_Stated exercise_
Only the lines from the one containing "for t, *values" down to the one containing "scene.view_settings.keyframe_insert(path, frame=frame(t))" should be printed, exactly as they stand, ends included.

— BEGIN —

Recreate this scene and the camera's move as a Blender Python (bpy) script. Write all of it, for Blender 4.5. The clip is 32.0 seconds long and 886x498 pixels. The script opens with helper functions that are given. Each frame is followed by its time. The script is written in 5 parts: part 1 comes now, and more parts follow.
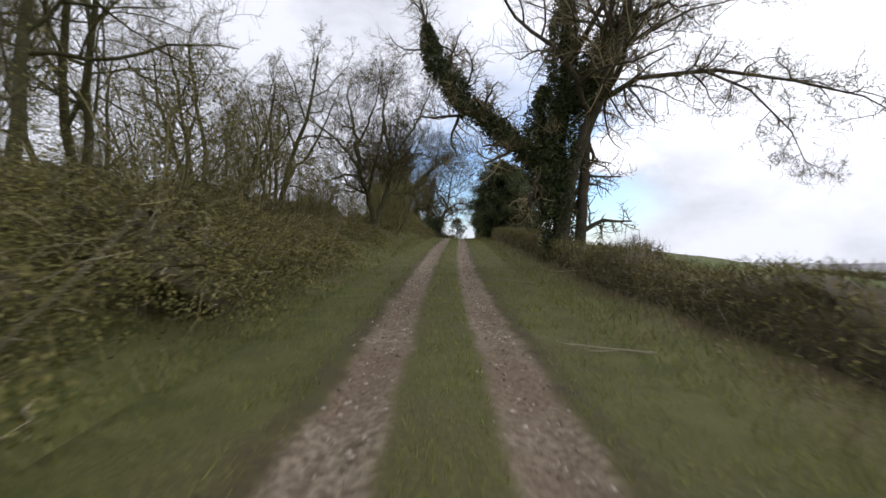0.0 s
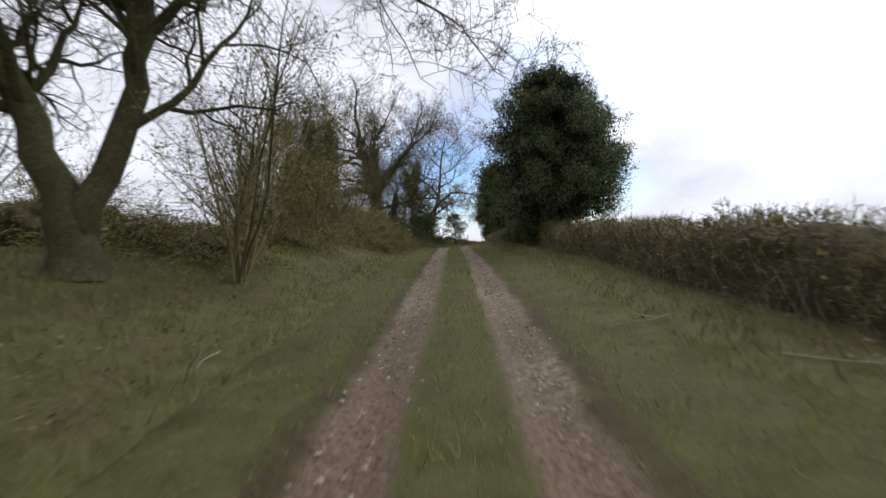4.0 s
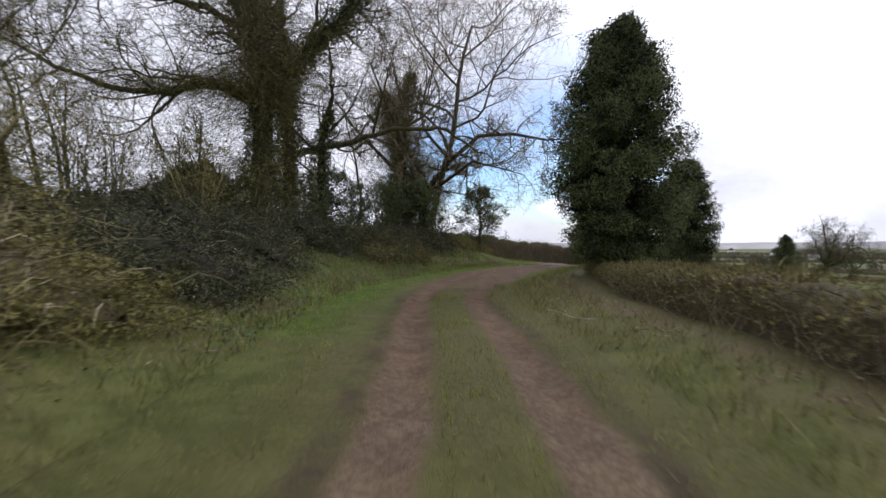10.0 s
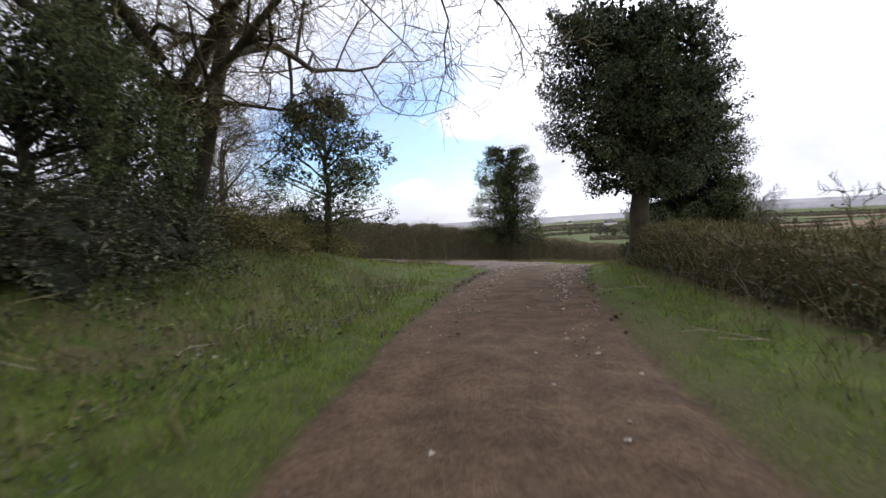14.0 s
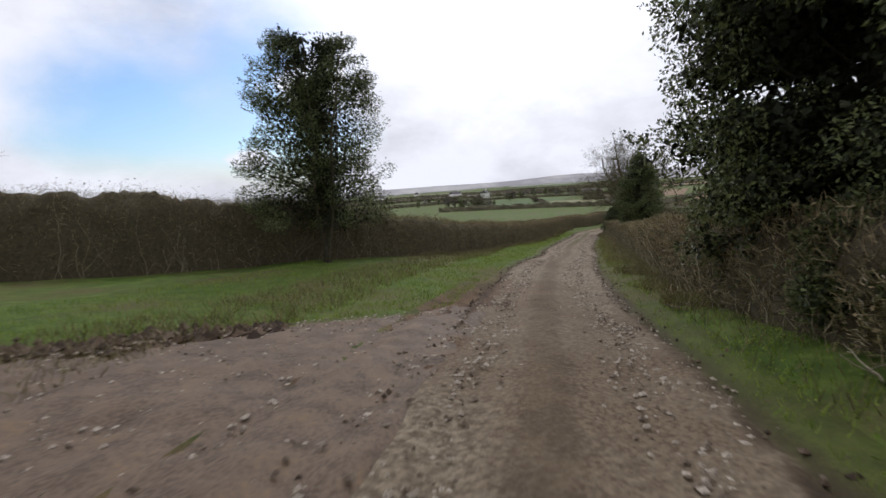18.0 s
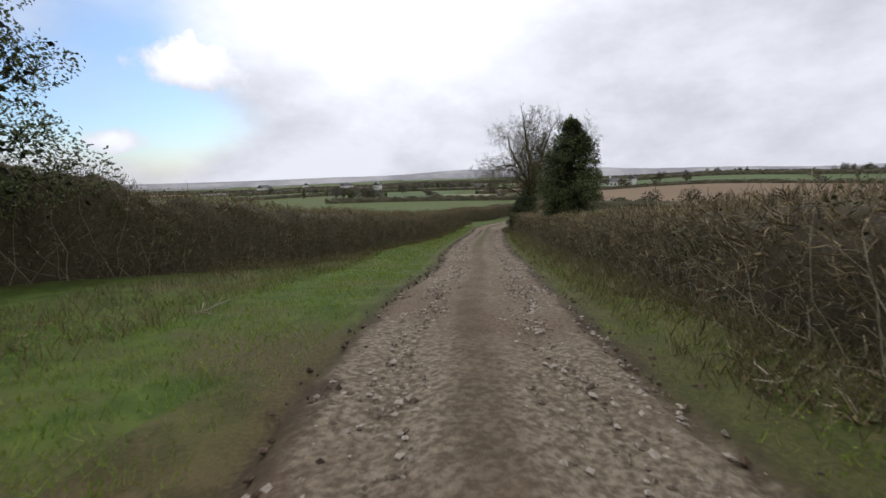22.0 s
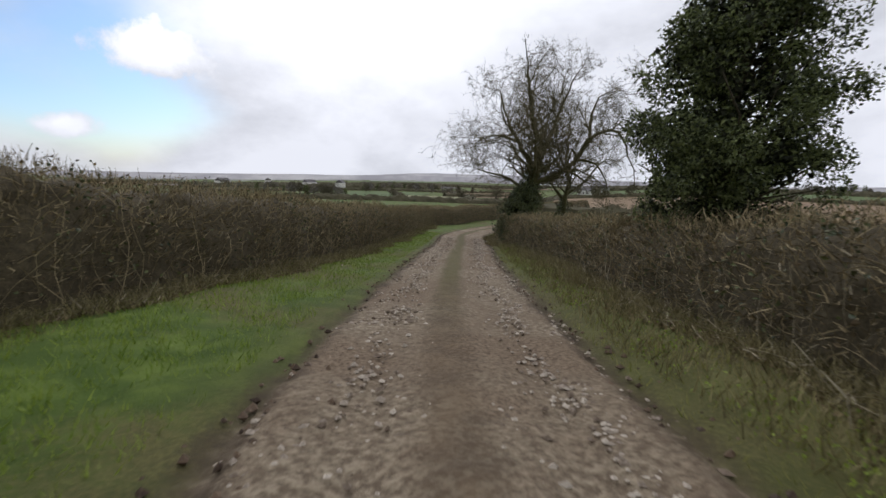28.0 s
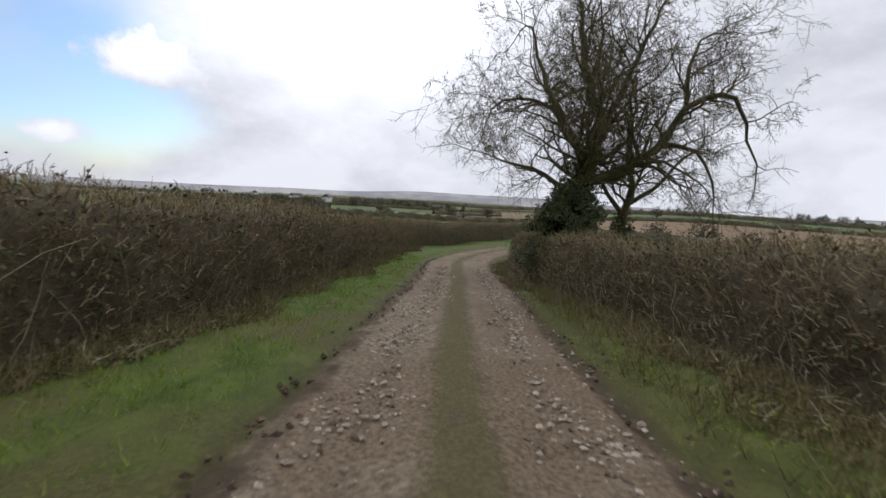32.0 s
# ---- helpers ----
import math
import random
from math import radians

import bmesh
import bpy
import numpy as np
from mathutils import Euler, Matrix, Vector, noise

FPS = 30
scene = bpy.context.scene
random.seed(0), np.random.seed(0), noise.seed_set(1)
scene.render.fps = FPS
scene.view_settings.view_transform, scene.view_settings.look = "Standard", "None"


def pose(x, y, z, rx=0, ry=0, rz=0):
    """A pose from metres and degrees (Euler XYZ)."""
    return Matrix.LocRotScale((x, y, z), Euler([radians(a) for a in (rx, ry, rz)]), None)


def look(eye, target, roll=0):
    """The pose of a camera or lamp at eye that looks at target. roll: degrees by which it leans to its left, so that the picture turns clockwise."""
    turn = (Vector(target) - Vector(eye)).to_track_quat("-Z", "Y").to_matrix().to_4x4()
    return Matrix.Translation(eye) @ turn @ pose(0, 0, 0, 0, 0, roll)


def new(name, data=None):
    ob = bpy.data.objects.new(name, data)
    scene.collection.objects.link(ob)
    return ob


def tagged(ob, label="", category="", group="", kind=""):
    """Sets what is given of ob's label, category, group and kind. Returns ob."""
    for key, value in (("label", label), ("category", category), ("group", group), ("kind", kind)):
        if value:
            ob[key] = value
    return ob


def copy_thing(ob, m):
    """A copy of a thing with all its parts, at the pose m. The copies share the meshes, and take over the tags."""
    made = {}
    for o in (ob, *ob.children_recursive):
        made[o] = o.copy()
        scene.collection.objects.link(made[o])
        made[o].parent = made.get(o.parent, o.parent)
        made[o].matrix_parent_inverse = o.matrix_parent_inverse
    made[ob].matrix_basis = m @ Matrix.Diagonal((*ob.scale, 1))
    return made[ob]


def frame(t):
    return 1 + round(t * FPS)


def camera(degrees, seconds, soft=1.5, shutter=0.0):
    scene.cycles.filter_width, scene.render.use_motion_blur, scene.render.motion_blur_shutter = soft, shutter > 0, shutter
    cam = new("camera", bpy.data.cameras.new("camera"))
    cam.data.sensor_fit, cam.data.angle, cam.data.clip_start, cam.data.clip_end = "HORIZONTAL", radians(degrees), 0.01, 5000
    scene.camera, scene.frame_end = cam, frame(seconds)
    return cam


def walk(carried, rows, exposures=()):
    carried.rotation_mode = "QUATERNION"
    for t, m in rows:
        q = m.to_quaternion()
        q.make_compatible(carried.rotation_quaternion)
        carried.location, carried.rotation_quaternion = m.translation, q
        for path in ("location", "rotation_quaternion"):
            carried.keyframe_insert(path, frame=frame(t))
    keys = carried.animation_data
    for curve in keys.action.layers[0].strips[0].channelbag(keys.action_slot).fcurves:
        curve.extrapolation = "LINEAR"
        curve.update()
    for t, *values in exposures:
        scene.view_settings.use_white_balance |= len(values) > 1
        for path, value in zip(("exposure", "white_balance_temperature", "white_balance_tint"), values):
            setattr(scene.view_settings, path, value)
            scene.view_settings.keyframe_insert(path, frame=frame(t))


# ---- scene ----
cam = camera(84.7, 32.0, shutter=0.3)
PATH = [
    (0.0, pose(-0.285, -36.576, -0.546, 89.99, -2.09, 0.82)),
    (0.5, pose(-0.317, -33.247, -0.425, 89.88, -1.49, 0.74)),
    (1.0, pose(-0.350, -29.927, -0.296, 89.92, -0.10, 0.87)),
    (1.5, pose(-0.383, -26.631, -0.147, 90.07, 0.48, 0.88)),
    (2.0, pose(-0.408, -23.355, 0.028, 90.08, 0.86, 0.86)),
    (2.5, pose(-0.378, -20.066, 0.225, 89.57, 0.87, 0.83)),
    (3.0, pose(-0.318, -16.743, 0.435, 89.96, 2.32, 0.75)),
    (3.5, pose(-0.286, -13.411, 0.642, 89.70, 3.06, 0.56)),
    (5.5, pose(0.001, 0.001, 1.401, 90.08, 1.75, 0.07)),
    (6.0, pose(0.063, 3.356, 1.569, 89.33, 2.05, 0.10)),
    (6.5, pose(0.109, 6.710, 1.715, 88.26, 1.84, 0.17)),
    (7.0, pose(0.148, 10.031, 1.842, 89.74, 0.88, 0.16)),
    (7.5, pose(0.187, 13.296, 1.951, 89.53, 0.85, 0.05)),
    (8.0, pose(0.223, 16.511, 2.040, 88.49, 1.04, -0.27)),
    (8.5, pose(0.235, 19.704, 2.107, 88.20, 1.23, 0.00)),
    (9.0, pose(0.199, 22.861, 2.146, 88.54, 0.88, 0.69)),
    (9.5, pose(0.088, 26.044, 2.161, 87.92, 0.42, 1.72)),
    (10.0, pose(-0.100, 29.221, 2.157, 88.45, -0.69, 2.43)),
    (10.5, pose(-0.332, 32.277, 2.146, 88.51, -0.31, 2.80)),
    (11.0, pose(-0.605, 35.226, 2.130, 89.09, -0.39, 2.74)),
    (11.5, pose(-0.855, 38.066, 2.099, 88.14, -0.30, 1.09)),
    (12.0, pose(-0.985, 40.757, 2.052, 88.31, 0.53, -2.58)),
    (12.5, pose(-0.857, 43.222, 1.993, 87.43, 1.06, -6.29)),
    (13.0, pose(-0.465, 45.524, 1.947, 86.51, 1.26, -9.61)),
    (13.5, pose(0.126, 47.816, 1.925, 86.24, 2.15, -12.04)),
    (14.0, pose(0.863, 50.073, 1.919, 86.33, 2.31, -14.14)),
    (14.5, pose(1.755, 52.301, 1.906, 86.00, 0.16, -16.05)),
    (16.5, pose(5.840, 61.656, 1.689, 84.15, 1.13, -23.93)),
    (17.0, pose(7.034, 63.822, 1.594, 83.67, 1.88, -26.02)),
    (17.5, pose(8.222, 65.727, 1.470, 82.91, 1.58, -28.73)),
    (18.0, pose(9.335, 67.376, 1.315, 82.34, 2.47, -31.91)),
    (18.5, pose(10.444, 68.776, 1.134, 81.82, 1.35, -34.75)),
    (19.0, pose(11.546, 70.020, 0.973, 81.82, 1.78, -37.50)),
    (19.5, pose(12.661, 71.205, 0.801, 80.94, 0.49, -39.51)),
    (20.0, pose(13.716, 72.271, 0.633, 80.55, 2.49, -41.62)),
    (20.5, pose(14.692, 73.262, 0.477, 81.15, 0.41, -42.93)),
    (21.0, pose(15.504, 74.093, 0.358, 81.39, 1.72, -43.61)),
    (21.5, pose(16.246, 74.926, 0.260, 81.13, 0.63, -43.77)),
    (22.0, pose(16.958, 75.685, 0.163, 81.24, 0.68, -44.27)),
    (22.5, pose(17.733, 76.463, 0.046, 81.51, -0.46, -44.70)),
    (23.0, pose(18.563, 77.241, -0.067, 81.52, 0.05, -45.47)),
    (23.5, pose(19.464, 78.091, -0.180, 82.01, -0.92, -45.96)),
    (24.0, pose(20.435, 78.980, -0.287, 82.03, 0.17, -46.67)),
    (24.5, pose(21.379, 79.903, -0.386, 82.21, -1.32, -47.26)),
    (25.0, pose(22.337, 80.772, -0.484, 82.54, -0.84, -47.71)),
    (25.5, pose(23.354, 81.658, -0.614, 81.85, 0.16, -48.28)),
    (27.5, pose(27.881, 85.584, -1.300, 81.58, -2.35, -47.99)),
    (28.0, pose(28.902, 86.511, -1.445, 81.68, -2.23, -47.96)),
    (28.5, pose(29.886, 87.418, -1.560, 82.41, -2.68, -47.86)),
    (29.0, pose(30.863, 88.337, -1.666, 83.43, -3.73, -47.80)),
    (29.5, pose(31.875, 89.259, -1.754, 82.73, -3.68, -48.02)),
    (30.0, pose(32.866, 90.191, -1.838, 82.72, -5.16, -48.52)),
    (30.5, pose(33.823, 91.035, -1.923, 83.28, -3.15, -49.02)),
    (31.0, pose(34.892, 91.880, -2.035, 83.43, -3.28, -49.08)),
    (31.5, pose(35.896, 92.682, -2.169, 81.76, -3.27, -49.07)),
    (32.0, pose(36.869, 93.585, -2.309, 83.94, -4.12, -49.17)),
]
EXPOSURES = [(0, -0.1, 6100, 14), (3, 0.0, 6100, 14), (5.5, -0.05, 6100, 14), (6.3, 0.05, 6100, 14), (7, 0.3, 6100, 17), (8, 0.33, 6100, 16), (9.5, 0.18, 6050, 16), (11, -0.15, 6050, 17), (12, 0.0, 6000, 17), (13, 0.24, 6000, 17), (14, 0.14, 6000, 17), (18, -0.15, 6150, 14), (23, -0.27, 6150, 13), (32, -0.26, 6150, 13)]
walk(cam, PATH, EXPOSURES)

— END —

_Result below_
    for t, *values in exposures:
        scene.view_settings.use_white_balance |= len(values) > 1
        for path, value in zip(("exposure", "white_balance_temperature", "white_balance_tint"), values):
            setattr(scene.view_settings, path, value)
            scene.view_settings.keyframe_insert(path, frame=frame(t))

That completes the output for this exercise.